- [Exercise aim] Return every line below in which "that" appears.

────────────────────────────────────────

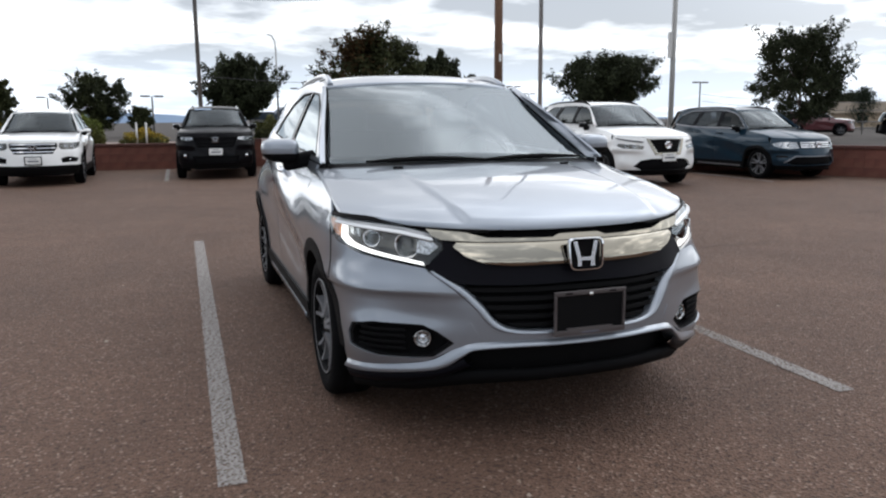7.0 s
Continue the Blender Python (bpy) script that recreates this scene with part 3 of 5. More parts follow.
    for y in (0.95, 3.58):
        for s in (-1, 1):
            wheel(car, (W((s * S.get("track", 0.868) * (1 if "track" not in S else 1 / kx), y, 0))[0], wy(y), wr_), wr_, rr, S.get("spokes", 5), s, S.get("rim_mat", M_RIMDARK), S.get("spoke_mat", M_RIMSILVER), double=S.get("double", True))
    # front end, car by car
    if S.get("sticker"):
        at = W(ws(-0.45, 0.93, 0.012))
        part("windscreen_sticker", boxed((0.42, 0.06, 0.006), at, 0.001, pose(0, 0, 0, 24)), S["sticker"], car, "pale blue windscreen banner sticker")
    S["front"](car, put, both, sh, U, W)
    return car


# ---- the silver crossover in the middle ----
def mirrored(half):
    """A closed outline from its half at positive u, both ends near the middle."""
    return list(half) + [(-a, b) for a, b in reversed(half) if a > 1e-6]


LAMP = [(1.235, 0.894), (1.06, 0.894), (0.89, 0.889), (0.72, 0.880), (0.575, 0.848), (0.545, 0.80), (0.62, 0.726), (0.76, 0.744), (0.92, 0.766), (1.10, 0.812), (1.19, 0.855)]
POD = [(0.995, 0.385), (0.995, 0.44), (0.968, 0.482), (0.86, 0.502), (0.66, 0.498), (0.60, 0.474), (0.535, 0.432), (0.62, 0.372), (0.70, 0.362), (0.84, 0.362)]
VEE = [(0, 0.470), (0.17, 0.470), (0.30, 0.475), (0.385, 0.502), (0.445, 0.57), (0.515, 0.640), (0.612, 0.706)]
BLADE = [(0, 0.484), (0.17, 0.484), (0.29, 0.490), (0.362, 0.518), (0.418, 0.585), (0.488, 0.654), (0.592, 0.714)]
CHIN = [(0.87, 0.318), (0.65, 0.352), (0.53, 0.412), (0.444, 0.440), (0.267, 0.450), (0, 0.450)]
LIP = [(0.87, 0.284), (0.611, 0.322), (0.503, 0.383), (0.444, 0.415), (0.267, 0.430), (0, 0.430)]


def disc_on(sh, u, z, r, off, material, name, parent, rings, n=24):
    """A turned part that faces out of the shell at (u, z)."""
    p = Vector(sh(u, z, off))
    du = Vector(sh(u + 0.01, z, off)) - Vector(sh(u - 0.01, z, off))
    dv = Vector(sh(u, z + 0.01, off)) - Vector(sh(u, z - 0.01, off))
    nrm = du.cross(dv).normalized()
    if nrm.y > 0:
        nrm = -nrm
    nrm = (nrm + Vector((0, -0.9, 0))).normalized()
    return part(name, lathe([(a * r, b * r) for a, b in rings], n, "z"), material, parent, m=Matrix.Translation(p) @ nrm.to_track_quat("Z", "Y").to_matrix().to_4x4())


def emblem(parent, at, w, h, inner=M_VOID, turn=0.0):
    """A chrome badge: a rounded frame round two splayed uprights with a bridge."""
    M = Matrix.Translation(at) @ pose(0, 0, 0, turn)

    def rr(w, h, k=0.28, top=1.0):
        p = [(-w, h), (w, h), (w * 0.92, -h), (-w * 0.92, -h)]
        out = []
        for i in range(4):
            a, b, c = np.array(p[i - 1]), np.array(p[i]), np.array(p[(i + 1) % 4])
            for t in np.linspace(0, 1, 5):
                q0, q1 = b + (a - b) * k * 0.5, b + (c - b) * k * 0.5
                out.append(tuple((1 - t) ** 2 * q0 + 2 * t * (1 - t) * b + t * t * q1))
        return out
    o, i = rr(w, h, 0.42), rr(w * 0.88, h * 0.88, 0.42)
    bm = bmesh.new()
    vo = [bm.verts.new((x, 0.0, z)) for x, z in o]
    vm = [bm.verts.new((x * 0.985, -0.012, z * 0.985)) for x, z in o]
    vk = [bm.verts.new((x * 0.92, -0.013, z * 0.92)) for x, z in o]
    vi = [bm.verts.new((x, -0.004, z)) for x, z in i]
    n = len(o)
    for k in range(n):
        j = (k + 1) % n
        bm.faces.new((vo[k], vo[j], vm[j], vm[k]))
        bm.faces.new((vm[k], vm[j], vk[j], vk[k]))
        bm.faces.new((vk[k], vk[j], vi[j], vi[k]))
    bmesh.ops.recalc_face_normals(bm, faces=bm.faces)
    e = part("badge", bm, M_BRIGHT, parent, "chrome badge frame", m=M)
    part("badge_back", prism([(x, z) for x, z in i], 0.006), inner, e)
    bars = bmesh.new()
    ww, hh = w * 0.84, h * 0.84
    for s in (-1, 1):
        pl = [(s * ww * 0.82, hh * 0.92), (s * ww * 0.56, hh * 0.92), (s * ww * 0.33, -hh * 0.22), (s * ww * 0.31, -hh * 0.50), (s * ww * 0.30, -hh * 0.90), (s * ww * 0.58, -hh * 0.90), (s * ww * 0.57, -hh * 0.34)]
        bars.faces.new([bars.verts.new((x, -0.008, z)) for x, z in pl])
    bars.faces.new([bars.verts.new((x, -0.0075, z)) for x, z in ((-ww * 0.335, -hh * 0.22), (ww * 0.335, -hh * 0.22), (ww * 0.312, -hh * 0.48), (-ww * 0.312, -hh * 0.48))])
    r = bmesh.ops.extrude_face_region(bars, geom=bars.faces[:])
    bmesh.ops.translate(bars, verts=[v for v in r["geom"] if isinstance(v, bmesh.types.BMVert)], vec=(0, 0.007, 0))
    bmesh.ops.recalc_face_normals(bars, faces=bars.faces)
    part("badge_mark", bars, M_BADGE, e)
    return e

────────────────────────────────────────

- [Solution to the problem]
Continue the Blender Python (bpy) script that recreates this scene with part 3 of 5. More parts follow.
    """A turned part that faces out of the shell at (u, z)."""